念佛宗 【念仏宗】無量壽寺|まなびの泉

念仏宗の総合案内 サイト更新日2023年6月24日

 
 
   

 皆さんは、学校や家庭の中で、「誰かのために行動した」という経験はありますか。目の前に困っている人がいる時、手を差し伸べることができるのは、とてもすばらしいことです。しかし、普段、私たちは無意識に自分のことを中心に考えて行動しているものです。近くに困っている人がいても、気づかないことも多くあります。
 今回は、人のために行動することについて考えたいと思います。

鹿の王ニグローダ

 昔、ある国に、鹿の肉が大好物で、鹿狩りに夢中になっている王様がいました。近くの森には、五百頭の鹿の群れが棲んでおり、ニグローダという黄金色の鹿が群れを率いていました。
 鹿たちは、毎日、次々に矢で射られ、死んでいきました。ニグローダは、
「仲間たちの苦しみを何とかしたい」と思い、無駄に大勢が傷つけられないよう、毎日、一頭ずつが身を差し出すことを決めました。
 ある日、おなかに子供を身ごもった雌鹿にその順番が回ってきました。
 雌鹿は、「私のおなかには、子供がおります。

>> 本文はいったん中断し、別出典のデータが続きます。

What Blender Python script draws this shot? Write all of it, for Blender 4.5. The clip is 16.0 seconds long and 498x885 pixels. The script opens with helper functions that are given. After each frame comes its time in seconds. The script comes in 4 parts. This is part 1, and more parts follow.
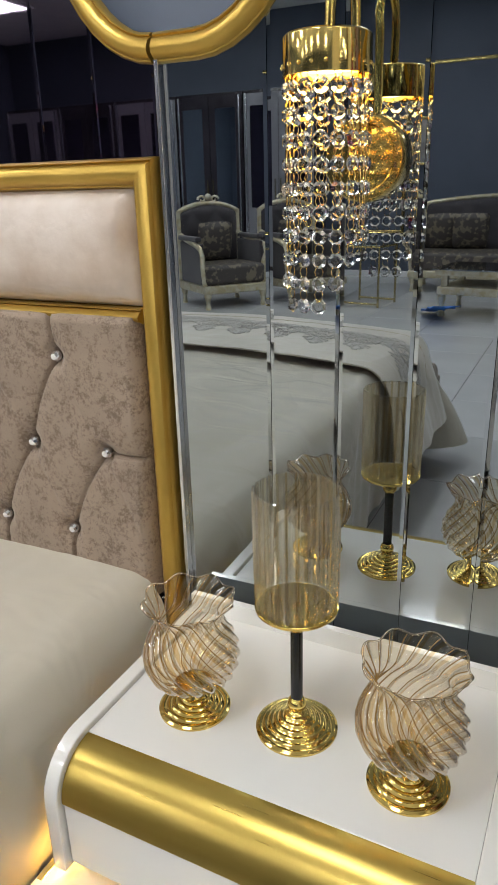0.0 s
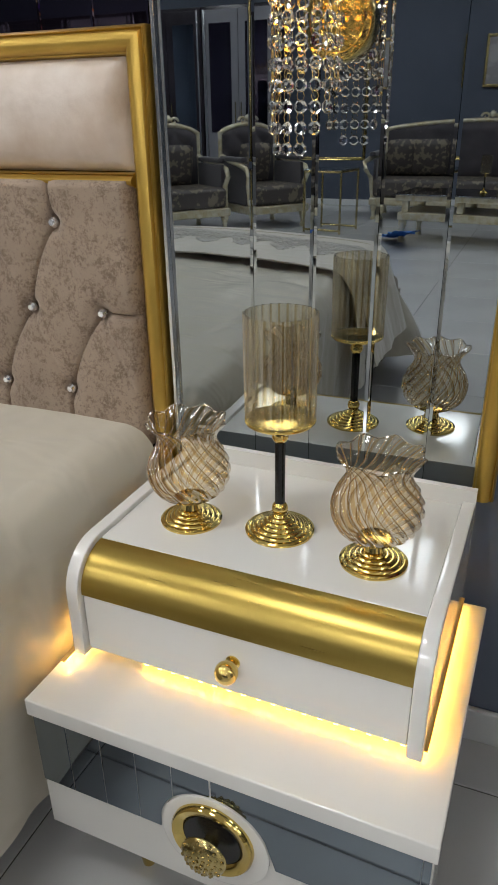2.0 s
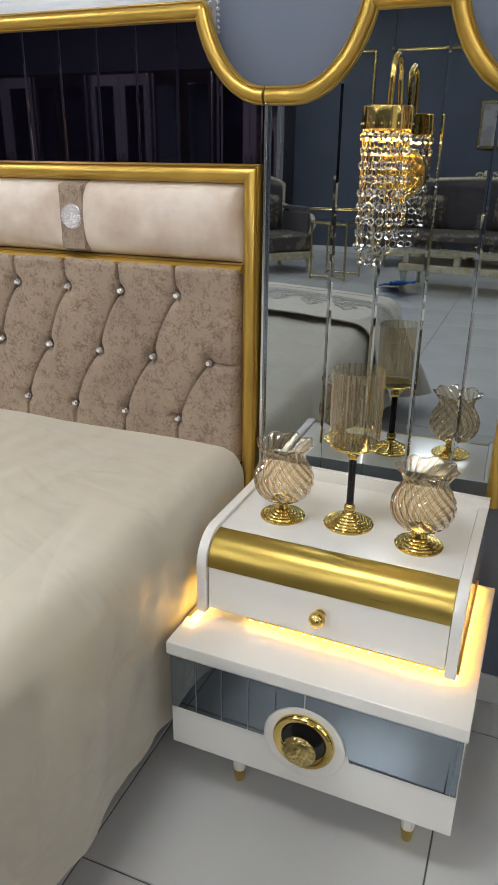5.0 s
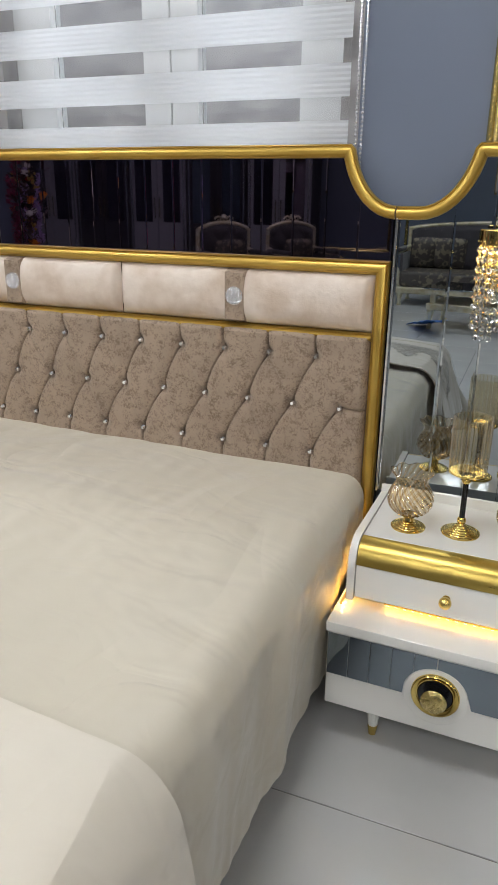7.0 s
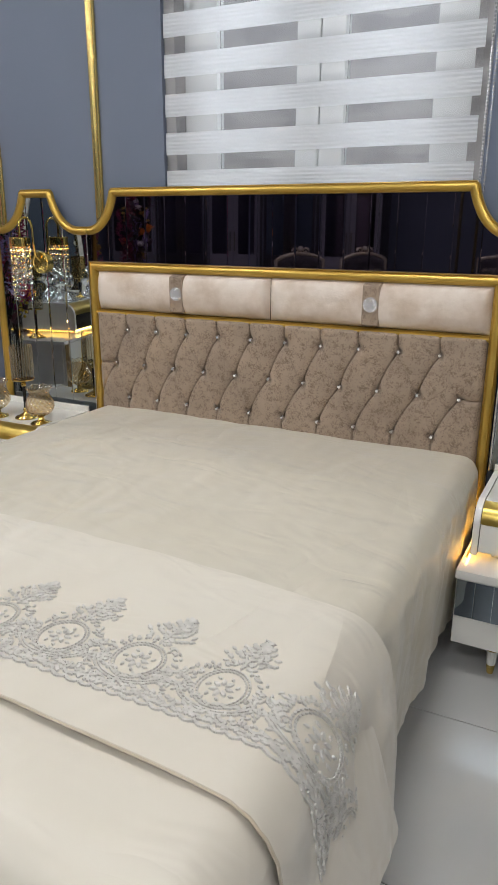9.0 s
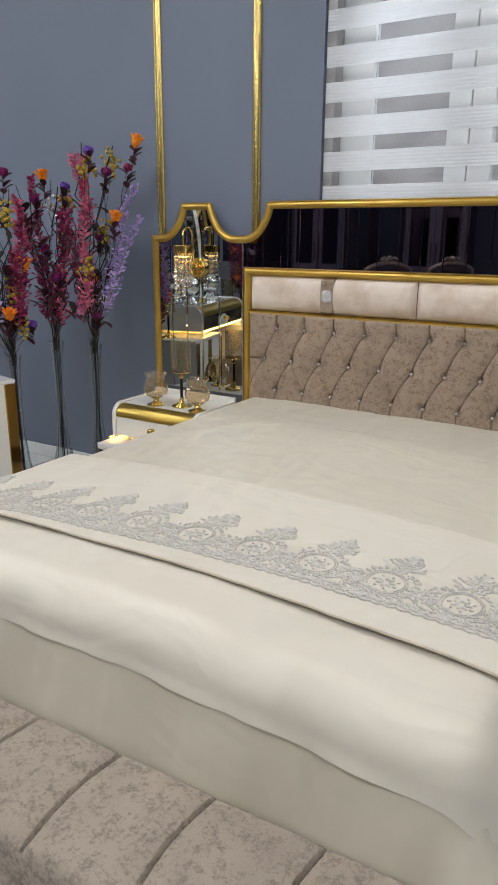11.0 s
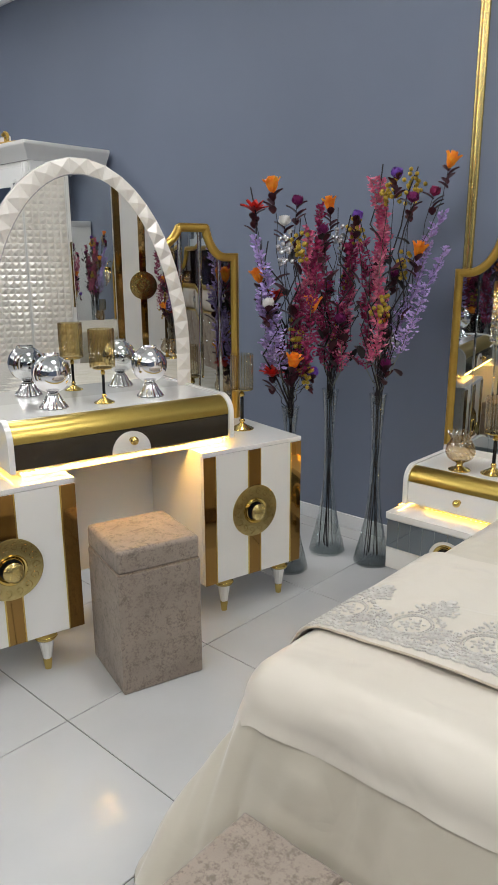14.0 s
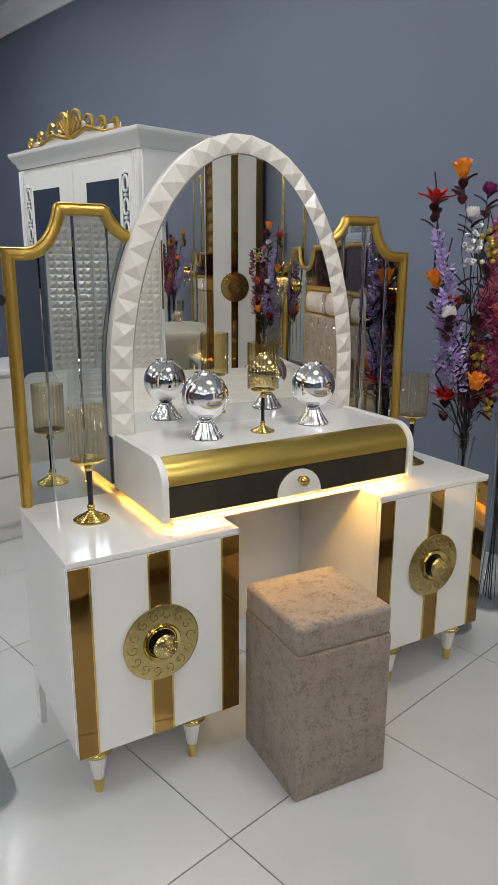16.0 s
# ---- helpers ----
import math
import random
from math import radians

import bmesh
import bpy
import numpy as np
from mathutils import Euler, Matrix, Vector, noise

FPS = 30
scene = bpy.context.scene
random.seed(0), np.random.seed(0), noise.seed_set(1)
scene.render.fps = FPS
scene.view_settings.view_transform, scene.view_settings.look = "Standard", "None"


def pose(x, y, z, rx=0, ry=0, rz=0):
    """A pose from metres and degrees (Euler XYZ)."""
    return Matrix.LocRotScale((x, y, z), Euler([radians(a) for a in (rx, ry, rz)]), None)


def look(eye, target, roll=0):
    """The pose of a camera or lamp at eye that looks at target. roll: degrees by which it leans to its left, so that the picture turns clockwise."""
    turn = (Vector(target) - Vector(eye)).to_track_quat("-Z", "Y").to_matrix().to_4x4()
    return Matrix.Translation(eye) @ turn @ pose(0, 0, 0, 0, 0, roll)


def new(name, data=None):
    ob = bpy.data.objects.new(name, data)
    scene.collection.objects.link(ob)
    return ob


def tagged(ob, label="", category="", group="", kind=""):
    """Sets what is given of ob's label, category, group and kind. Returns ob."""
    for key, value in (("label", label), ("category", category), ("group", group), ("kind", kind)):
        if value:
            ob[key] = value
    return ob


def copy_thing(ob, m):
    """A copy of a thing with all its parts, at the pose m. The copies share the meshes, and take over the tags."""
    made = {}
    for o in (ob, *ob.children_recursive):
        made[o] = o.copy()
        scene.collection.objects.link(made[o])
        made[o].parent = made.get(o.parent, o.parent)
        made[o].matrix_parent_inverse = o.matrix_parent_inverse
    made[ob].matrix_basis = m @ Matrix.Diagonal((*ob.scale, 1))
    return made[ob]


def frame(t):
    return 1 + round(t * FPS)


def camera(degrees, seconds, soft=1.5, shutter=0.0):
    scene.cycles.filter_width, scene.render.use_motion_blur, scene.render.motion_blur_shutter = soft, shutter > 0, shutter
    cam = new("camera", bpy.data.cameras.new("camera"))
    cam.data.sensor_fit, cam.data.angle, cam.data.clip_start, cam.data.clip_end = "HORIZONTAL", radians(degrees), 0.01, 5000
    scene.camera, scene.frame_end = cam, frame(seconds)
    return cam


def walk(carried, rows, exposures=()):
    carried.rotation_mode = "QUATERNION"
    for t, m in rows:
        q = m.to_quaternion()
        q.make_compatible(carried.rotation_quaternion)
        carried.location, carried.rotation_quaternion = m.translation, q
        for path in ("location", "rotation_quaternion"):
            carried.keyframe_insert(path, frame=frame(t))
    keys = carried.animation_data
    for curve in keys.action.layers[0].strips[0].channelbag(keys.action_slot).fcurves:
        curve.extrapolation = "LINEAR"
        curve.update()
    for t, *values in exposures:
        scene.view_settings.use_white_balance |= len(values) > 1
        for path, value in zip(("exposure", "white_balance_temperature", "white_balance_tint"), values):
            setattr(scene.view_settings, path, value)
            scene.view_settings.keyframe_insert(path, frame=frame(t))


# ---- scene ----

その子を産んでから身を捧げますので、少し時間を頂けないでしょうか」と、ニグローダに相談に来ました。
 それを聞いたニグローダは、雌鹿とおなかの子供のために、自分が身代わりとなり、王様のもとに進み出ました。
 王様がニグローダに事情を聞くと、「ある者が受けるべき死の苦しみを、私が勝手に他の者に負わせるわけにはいきません。また、私が作った規則を私自身が破るわけにもいきません。そこで、私自身が彼女の死を引き受けることにしたのです」と、ニグローダは答えました。
 王様は、ニグローダの立派な態度に深く感動し、身ごもった雌鹿を殺さないことを決めました。さらに、王様は、動物たちも死を恐れることに気づき、生き物の命を無駄に奪ってはならないという決まりを作ったのでした。
 このニグローダこそが、お釈迦様の過去世のお姿と伝えられています。